§ **The task**
Scan the data below and pick out the lines containing the word "script".

§ **Listed entries**

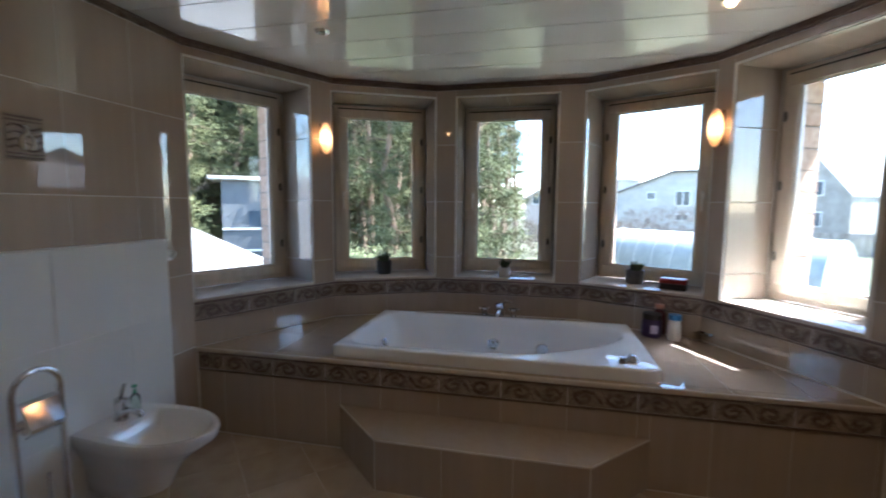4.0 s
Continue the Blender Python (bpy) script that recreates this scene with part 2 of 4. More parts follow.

==

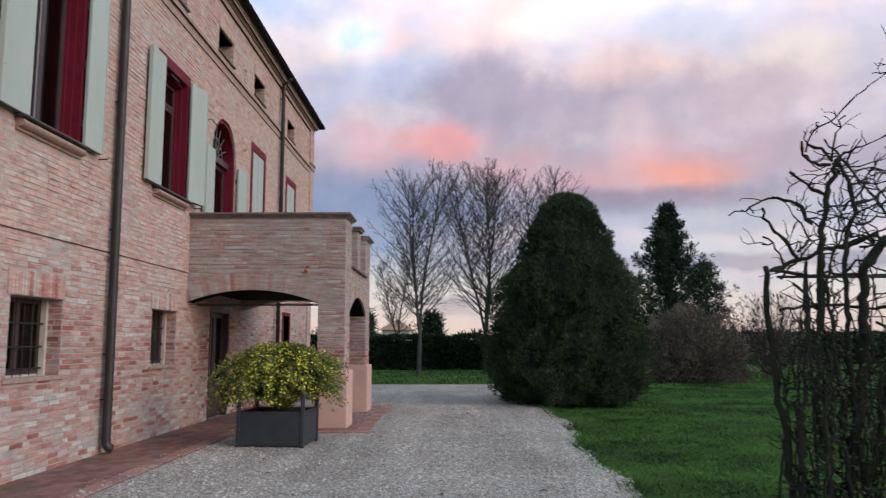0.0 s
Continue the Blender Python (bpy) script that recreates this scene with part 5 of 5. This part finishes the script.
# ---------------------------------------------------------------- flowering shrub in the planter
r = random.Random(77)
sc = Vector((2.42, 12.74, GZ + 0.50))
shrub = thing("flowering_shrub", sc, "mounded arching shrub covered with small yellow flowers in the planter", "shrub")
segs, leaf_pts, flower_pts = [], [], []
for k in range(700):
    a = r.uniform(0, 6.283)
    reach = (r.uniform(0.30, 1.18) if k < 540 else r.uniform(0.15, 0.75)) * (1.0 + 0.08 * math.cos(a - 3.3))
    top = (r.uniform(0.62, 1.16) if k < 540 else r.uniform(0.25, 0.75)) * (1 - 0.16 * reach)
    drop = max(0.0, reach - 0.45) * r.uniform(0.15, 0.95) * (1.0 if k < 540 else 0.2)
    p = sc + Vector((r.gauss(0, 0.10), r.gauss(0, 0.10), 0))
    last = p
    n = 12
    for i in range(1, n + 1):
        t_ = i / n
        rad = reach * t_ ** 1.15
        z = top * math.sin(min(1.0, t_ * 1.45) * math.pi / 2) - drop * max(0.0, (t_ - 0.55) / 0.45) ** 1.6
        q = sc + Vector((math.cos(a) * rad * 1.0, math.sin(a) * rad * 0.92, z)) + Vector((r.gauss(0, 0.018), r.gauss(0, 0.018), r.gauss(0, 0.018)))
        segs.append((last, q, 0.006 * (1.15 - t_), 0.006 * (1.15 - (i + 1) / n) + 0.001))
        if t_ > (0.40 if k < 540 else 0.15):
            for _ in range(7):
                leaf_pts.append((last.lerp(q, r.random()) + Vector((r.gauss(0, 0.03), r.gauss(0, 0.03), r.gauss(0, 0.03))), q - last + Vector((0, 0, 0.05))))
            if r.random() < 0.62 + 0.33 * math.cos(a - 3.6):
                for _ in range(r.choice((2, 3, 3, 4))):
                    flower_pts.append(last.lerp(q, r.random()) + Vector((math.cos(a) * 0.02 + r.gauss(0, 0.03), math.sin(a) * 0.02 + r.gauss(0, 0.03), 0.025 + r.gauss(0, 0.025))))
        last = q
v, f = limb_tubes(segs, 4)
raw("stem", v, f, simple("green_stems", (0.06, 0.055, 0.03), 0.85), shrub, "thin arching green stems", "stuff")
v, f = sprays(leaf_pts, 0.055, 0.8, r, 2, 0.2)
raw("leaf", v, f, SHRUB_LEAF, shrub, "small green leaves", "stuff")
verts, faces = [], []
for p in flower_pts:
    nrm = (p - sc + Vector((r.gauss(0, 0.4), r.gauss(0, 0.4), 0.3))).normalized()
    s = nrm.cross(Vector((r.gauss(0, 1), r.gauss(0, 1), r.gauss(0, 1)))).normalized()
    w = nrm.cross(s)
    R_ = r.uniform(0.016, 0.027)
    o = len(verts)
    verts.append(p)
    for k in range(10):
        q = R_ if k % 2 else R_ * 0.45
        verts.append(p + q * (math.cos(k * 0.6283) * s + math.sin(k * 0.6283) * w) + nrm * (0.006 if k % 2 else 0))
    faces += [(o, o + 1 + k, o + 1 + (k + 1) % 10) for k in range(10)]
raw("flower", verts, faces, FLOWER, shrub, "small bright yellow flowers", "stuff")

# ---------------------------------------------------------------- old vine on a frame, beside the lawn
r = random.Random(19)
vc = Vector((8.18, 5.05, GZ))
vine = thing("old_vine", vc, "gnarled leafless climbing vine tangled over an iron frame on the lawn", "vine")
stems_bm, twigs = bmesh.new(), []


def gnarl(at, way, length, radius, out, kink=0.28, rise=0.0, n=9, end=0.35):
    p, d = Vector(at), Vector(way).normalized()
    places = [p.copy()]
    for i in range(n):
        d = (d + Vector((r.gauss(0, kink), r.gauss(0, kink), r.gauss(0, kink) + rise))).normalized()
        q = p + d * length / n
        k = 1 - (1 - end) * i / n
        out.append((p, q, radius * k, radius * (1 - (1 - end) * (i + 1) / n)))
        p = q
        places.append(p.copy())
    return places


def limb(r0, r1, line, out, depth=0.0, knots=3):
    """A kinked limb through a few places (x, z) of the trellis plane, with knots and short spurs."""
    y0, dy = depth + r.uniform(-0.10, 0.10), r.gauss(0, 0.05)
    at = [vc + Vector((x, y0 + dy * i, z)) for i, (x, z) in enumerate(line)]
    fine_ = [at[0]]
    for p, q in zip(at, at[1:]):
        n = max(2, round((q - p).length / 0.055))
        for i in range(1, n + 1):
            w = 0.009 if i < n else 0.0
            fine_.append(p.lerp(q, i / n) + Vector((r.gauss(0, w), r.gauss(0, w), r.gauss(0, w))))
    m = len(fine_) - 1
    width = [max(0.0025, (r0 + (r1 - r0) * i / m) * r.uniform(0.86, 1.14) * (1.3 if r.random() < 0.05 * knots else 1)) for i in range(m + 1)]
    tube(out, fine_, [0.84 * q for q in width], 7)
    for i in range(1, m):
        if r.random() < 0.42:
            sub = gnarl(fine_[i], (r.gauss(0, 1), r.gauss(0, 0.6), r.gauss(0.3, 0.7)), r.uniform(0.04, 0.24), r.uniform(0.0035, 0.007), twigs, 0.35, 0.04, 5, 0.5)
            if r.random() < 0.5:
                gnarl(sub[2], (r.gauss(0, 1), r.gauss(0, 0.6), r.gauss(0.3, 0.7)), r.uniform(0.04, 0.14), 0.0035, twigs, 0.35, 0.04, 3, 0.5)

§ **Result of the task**
Continue the Blender Python (bpy) script that recreates this scene with part 2 of 4. More parts follow.
Continue the Blender Python (bpy) script that recreates this scene with part 5 of 5. This part finishes the script.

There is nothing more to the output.